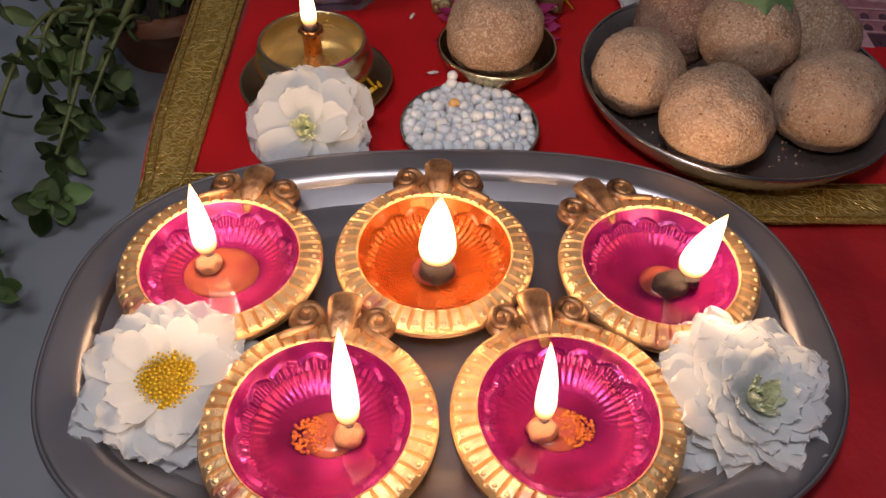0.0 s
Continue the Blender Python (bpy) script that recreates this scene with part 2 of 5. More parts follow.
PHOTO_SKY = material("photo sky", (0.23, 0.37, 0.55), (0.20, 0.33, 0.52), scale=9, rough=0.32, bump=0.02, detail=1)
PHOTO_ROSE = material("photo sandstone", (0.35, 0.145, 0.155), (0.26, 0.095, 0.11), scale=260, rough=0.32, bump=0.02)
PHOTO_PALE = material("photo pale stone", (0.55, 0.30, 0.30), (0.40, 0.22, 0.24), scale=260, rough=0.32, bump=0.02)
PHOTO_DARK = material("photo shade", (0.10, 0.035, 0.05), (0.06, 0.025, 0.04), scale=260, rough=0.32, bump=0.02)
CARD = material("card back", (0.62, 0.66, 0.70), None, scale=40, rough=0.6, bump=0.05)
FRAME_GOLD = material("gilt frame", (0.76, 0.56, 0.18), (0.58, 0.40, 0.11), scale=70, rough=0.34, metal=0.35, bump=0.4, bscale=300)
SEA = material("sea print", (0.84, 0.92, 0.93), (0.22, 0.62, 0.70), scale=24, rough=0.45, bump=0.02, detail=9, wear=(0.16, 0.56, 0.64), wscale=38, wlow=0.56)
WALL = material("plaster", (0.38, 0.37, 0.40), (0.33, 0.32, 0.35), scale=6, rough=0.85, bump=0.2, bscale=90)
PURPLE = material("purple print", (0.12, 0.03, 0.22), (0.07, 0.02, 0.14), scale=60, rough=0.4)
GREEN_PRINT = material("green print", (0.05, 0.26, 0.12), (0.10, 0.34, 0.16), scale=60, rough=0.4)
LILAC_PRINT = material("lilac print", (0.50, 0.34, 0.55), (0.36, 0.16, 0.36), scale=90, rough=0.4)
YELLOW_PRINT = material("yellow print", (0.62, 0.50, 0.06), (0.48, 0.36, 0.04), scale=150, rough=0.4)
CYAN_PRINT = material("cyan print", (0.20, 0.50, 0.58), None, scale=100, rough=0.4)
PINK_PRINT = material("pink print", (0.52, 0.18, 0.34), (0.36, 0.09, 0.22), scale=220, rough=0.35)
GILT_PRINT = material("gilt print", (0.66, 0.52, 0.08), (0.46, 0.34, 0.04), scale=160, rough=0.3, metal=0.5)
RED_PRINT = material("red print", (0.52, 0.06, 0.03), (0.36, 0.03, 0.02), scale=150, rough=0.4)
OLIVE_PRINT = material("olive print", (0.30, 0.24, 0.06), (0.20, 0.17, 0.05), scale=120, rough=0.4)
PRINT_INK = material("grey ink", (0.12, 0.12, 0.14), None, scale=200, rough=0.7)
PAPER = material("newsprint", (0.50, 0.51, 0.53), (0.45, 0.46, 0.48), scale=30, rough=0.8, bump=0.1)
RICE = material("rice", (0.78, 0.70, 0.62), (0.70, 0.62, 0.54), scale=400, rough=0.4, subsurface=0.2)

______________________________

■ Work instructions: Output all of the data exactly as it stands, minus any images.

■ Result:
0.0 s
Continue the Blender Python (bpy) script that recreates this scene with part 2 of 5. More parts follow.
PHOTO_SKY = material("photo sky", (0.23, 0.37, 0.55), (0.20, 0.33, 0.52), scale=9, rough=0.32, bump=0.02, detail=1)
PHOTO_ROSE = material("photo sandstone", (0.35, 0.145, 0.155), (0.26, 0.095, 0.11), scale=260, rough=0.32, bump=0.02)
PHOTO_PALE = material("photo pale stone", (0.55, 0.30, 0.30), (0.40, 0.22, 0.24), scale=260, rough=0.32, bump=0.02)
PHOTO_DARK = material("photo shade", (0.10, 0.035, 0.05), (0.06, 0.025, 0.04), scale=260, rough=0.32, bump=0.02)
CARD = material("card back", (0.62, 0.66, 0.70), None, scale=40, rough=0.6, bump=0.05)
FRAME_GOLD = material("gilt frame", (0.76, 0.56, 0.18), (0.58, 0.40, 0.11), scale=70, rough=0.34, metal=0.35, bump=0.4, bscale=300)
SEA = material("sea print", (0.84, 0.92, 0.93), (0.22, 0.62, 0.70), scale=24, rough=0.45, bump=0.02, detail=9, wear=(0.16, 0.56, 0.64), wscale=38, wlow=0.56)
WALL = material("plaster", (0.38, 0.37, 0.40), (0.33, 0.32, 0.35), scale=6, rough=0.85, bump=0.2, bscale=90)
PURPLE = material("purple print", (0.12, 0.03, 0.22), (0.07, 0.02, 0.14), scale=60, rough=0.4)
GREEN_PRINT = material("green print", (0.05, 0.26, 0.12), (0.10, 0.34, 0.16), scale=60, rough=0.4)
LILAC_PRINT = material("lilac print", (0.50, 0.34, 0.55), (0.36, 0.16, 0.36), scale=90, rough=0.4)
YELLOW_PRINT = material("yellow print", (0.62, 0.50, 0.06), (0.48, 0.36, 0.04), scale=150, rough=0.4)
CYAN_PRINT = material("cyan print", (0.20, 0.50, 0.58), None, scale=100, rough=0.4)
PINK_PRINT = material("pink print", (0.52, 0.18, 0.34), (0.36, 0.09, 0.22), scale=220, rough=0.35)
GILT_PRINT = material("gilt print", (0.66, 0.52, 0.08), (0.46, 0.34, 0.04), scale=160, rough=0.3, metal=0.5)
RED_PRINT = material("red print", (0.52, 0.06, 0.03), (0.36, 0.03, 0.02), scale=150, rough=0.4)
OLIVE_PRINT = material("olive print", (0.30, 0.24, 0.06), (0.20, 0.17, 0.05), scale=120, rough=0.4)
PRINT_INK = material("grey ink", (0.12, 0.12, 0.14), None, scale=200, rough=0.7)
PAPER = material("newsprint", (0.50, 0.51, 0.53), (0.45, 0.46, 0.48), scale=30, rough=0.8, bump=0.1)
RICE = material("rice", (0.78, 0.70, 0.62), (0.70, 0.62, 0.54), scale=400, rough=0.4, subsurface=0.2)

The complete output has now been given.